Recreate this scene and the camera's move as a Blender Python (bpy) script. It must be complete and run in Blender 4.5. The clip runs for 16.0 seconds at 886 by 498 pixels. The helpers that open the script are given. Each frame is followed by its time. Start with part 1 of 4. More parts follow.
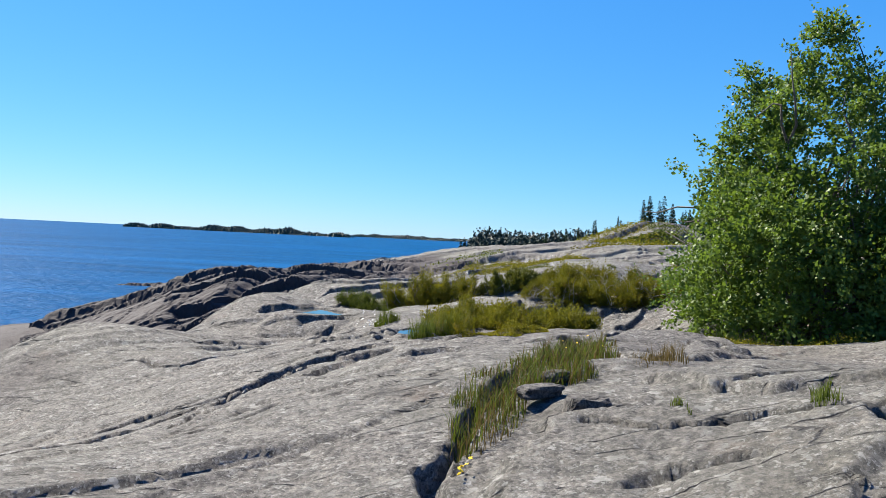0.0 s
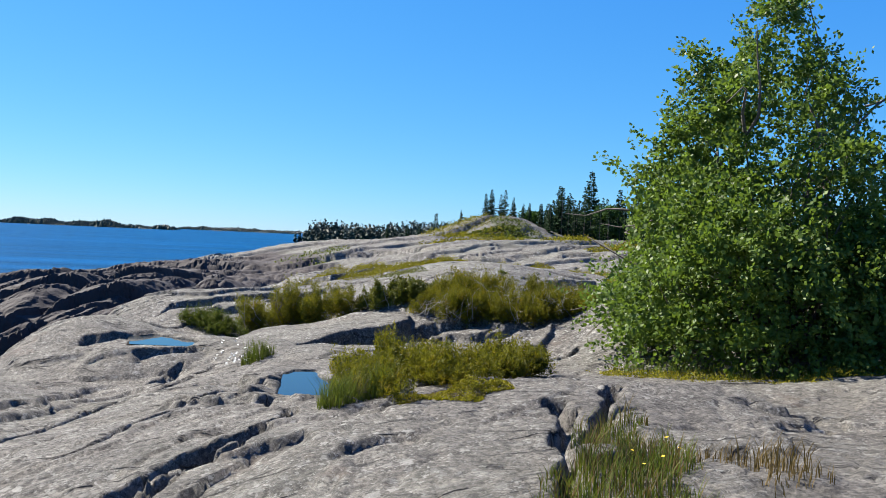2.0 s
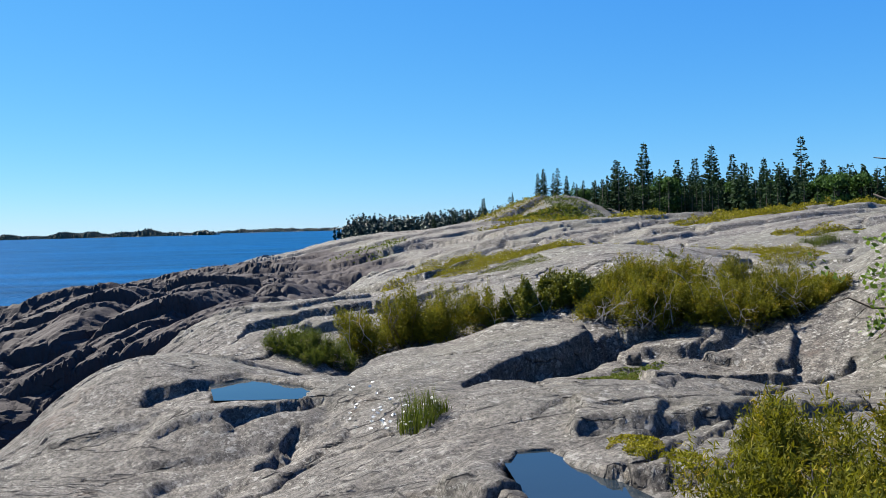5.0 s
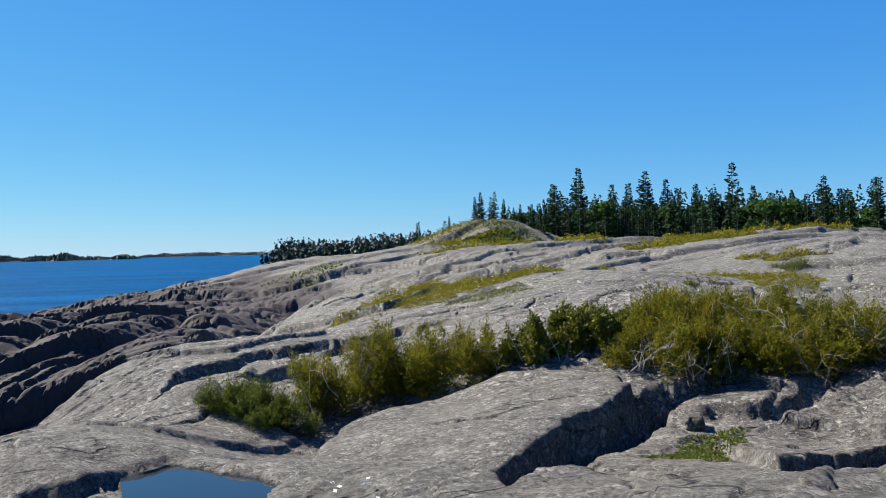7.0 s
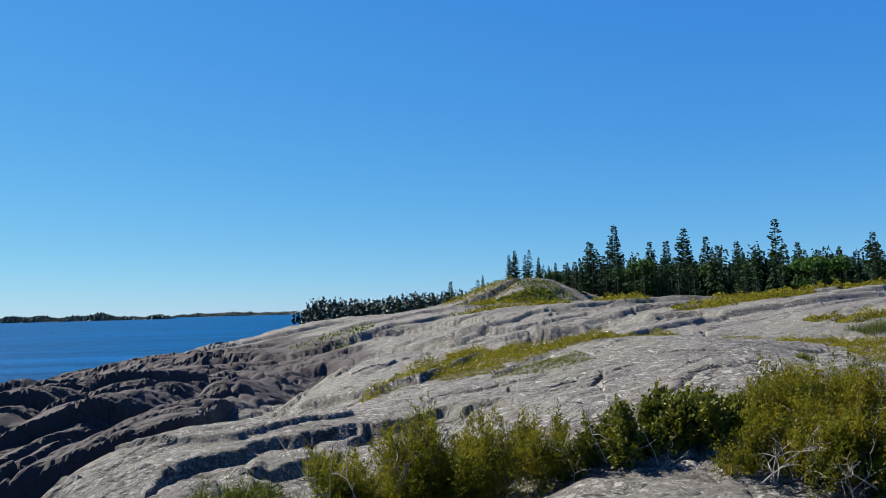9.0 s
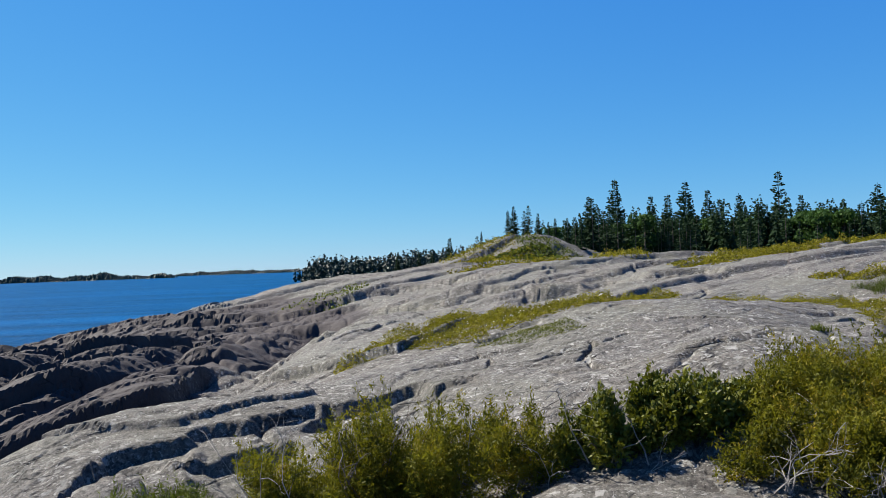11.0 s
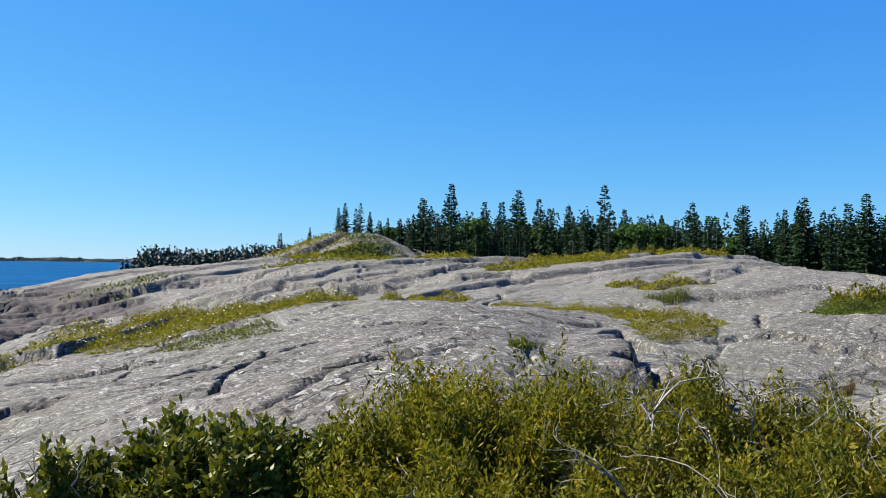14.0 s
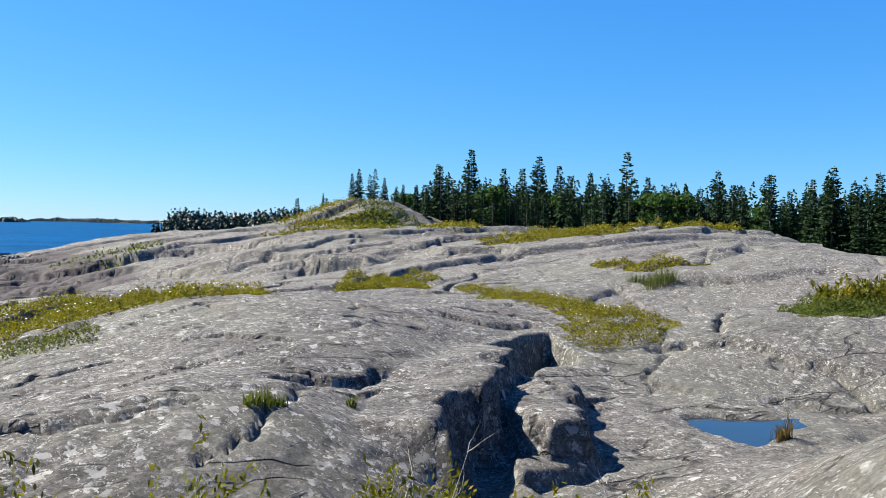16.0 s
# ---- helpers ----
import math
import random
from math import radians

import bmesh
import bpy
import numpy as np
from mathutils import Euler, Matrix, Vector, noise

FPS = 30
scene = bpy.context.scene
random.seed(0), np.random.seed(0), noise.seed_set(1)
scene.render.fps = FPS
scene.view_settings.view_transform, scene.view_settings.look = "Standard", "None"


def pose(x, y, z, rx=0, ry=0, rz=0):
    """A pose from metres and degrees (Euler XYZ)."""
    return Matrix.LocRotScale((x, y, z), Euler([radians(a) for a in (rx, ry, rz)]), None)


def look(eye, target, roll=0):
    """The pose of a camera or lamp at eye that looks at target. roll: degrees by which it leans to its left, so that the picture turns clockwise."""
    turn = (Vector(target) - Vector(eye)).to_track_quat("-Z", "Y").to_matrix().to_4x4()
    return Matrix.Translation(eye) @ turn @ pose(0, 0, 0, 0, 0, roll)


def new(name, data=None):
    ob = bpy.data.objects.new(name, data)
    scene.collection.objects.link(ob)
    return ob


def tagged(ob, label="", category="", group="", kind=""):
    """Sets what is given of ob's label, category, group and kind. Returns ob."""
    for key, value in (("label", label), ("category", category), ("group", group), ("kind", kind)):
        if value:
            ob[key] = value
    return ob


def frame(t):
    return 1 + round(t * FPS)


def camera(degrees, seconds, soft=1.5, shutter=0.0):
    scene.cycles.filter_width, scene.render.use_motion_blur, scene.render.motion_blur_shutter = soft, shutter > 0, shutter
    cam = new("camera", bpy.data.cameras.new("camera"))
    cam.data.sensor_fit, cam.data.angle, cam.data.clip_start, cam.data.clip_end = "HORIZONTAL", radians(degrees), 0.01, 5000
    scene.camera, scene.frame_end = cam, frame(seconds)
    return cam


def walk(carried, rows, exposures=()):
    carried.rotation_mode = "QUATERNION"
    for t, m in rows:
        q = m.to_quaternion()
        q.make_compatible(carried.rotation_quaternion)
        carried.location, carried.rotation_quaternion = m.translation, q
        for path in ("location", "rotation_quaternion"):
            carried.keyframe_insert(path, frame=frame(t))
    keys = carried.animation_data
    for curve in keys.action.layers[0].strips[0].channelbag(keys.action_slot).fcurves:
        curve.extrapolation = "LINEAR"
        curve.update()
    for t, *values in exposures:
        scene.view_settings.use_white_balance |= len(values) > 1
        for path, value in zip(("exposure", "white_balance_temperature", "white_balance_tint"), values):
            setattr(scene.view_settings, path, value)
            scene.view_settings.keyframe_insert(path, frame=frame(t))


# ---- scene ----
cam = camera(58.55, 16.0, 0.75)
ROWS = [
    (0, -0.000, 0.000, 1.600, 89.268, -2.813, 0.222),
    (0.5, -0.301, 0.710, 1.627, 87.375, 0.411, -2.642),
    (1, -0.494, 1.424, 1.674, 88.074, -1.371, -5.516),
    (1.5, -0.646, 2.238, 1.768, 88.983, -1.008, -6.129),
    (2, -0.776, 2.967, 1.817, 89.248, -2.579, -11.752),
    (2.5, -0.869, 3.678, 1.821, 88.192, 0.243, -10.897),
    (3, -1.048, 4.376, 1.794, 87.902, -0.475, -11.853),
    (3.5, -1.233, 5.097, 1.768, 88.477, -0.518, -8.412),
    (3.7, -1.311, 5.404, 1.832, 87.410, 0.762, -6.537),
    (5.8, -2.112, 8.526, 1.673, 91.412, 1.963, -10.395),
    (6, -2.152, 8.775, 1.736, 92.893, 2.106, -10.211),
    (6.5, -2.239, 9.401, 1.721, 92.577, 0.535, -13.391),
    (7, -2.147, 10.075, 1.715, 89.968, 1.301, -14.309),
    (7.5, -1.972, 10.866, 1.761, 91.968, 1.136, -19.306),
    (8, -2.015, 11.341, 1.707, 92.676, 0.571, -16.744),
    (8.5, -1.990, 11.824, 1.785, 93.853, 1.813, -11.207),
    (8.7, -1.948, 11.952, 1.781, 94.316, 1.434, -12.049),
    (10.8, -1.348, 13.114, 1.937, 92.854, 1.336, -11.530),
    (11, -1.225, 13.241, 1.906, 91.153, 1.959, -11.896),
    (11.5, -0.877, 13.705, 1.811, 87.822, 6.205, -20.331),
    (12, -0.436, 14.071, 1.704, 88.853, 1.808, -25.167),
    (12.5, 0.118, 14.423, 1.650, 85.733, 1.832, -27.910),
    (13, 0.507, 14.740, 1.696, 86.612, 0.803, -28.461),
    (13.5, 0.895, 14.876, 1.706, 88.934, 1.846, -20.941),
    (14, 1.416, 15.243, 1.707, 91.091, -0.725, -22.986),
    (14.5, 1.927, 15.527, 1.757, 90.363, 1.216, -18.720),
    (15, 2.483, 15.708, 1.893, 90.518, 1.407, -18.928),
    (15.5, 3.050, 15.948, 2.014, 89.503, -0.580, -22.074),
    (16, 3.698, 16.219, 2.062, 88.501, -1.349, -20.725),
]
walk(cam, [(t, pose(*row)) for t, *row in ROWS], [(0, 1.75), (3.5, 1.72), (6, 1.43), (6.5, 1.28), (7, 1.48), (7.5, 1.68), (8, 1.5), (8.5, 1.37), (11, 1.42), (11.5, 1.52), (12.5, 1.95), (13, 1.95), (14, 1.63), (15.5, 1.62), (16, 1.74)])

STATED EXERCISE
Every line of the material is to be quoted exactly, with no pictures carried over.

EXPECTED ANSWER
Recreate this scene and the camera's move as a Blender Python (bpy) script. It must be complete and run in Blender 4.5. The clip runs for 16.0 seconds at 886 by 498 pixels. The helpers that open the script are given. Each frame is followed by its time. Start with part 1 of 4. More parts follow.
0.0 s
2.0 s
5.0 s
7.0 s
9.0 s
11.0 s
14.0 s
16.0 s
# ---- helpers ----
import math
import random
from math import radians

import bmesh
import bpy
import numpy as np
from mathutils import Euler, Matrix, Vector, noise

FPS = 30
scene = bpy.context.scene
random.seed(0), np.random.seed(0), noise.seed_set(1)
scene.render.fps = FPS
scene.view_settings.view_transform, scene.view_settings.look = "Standard", "None"


def pose(x, y, z, rx=0, ry=0, rz=0):
    """A pose from metres and degrees (Euler XYZ)."""
    return Matrix.LocRotScale((x, y, z), Euler([radians(a) for a in (rx, ry, rz)]), None)


def look(eye, target, roll=0):
    """The pose of a camera or lamp at eye that looks at target. roll: degrees by which it leans to its left, so that the picture turns clockwise."""
    turn = (Vector(target) - Vector(eye)).to_track_quat("-Z", "Y").to_matrix().to_4x4()
    return Matrix.Translation(eye) @ turn @ pose(0, 0, 0, 0, 0, roll)


def new(name, data=None):
    ob = bpy.data.objects.new(name, data)
    scene.collection.objects.link(ob)
    return ob


def tagged(ob, label="", category="", group="", kind=""):
    """Sets what is given of ob's label, category, group and kind. Returns ob."""
    for key, value in (("label", label), ("category", category), ("group", group), ("kind", kind)):
        if value:
            ob[key] = value
    return ob


def frame(t):
    return 1 + round(t * FPS)


def camera(degrees, seconds, soft=1.5, shutter=0.0):
    scene.cycles.filter_width, scene.render.use_motion_blur, scene.render.motion_blur_shutter = soft, shutter > 0, shutter
    cam = new("camera", bpy.data.cameras.new("camera"))
    cam.data.sensor_fit, cam.data.angle, cam.data.clip_start, cam.data.clip_end = "HORIZONTAL", radians(degrees), 0.01, 5000
    scene.camera, scene.frame_end = cam, frame(seconds)
    return cam


def walk(carried, rows, exposures=()):
    carried.rotation_mode = "QUATERNION"
    for t, m in rows:
        q = m.to_quaternion()
        q.make_compatible(carried.rotation_quaternion)
        carried.location, carried.rotation_quaternion = m.translation, q
        for path in ("location", "rotation_quaternion"):
            carried.keyframe_insert(path, frame=frame(t))
    keys = carried.animation_data
    for curve in keys.action.layers[0].strips[0].channelbag(keys.action_slot).fcurves:
        curve.extrapolation = "LINEAR"
        curve.update()
    for t, *values in exposures:
        scene.view_settings.use_white_balance |= len(values) > 1
        for path, value in zip(("exposure", "white_balance_temperature", "white_balance_tint"), values):
            setattr(scene.view_settings, path, value)
            scene.view_settings.keyframe_insert(path, frame=frame(t))


# ---- scene ----
cam = camera(58.55, 16.0, 0.75)
ROWS = [
    (0, -0.000, 0.000, 1.600, 89.268, -2.813, 0.222),
    (0.5, -0.301, 0.710, 1.627, 87.375, 0.411, -2.642),
    (1, -0.494, 1.424, 1.674, 88.074, -1.371, -5.516),
    (1.5, -0.646, 2.238, 1.768, 88.983, -1.008, -6.129),
    (2, -0.776, 2.967, 1.817, 89.248, -2.579, -11.752),
    (2.5, -0.869, 3.678, 1.821, 88.192, 0.243, -10.897),
    (3, -1.048, 4.376, 1.794, 87.902, -0.475, -11.853),
    (3.5, -1.233, 5.097, 1.768, 88.477, -0.518, -8.412),
    (3.7, -1.311, 5.404, 1.832, 87.410, 0.762, -6.537),
    (5.8, -2.112, 8.526, 1.673, 91.412, 1.963, -10.395),
    (6, -2.152, 8.775, 1.736, 92.893, 2.106, -10.211),
    (6.5, -2.239, 9.401, 1.721, 92.577, 0.535, -13.391),
    (7, -2.147, 10.075, 1.715, 89.968, 1.301, -14.309),
    (7.5, -1.972, 10.866, 1.761, 91.968, 1.136, -19.306),
    (8, -2.015, 11.341, 1.707, 92.676, 0.571, -16.744),
    (8.5, -1.990, 11.824, 1.785, 93.853, 1.813, -11.207),
    (8.7, -1.948, 11.952, 1.781, 94.316, 1.434, -12.049),
    (10.8, -1.348, 13.114, 1.937, 92.854, 1.336, -11.530),
    (11, -1.225, 13.241, 1.906, 91.153, 1.959, -11.896),
    (11.5, -0.877, 13.705, 1.811, 87.822, 6.205, -20.331),
    (12, -0.436, 14.071, 1.704, 88.853, 1.808, -25.167),
    (12.5, 0.118, 14.423, 1.650, 85.733, 1.832, -27.910),
    (13, 0.507, 14.740, 1.696, 86.612, 0.803, -28.461),
    (13.5, 0.895, 14.876, 1.706, 88.934, 1.846, -20.941),
    (14, 1.416, 15.243, 1.707, 91.091, -0.725, -22.986),
    (14.5, 1.927, 15.527, 1.757, 90.363, 1.216, -18.720),
    (15, 2.483, 15.708, 1.893, 90.518, 1.407, -18.928),
    (15.5, 3.050, 15.948, 2.014, 89.503, -0.580, -22.074),
    (16, 3.698, 16.219, 2.062, 88.501, -1.349, -20.725),
]
walk(cam, [(t, pose(*row)) for t, *row in ROWS], [(0, 1.75), (3.5, 1.72), (6, 1.43), (6.5, 1.28), (7, 1.48), (7.5, 1.68), (8, 1.5), (8.5, 1.37), (11, 1.42), (11.5, 1.52), (12.5, 1.95), (13, 1.95), (14, 1.63), (15.5, 1.62), (16, 1.74)])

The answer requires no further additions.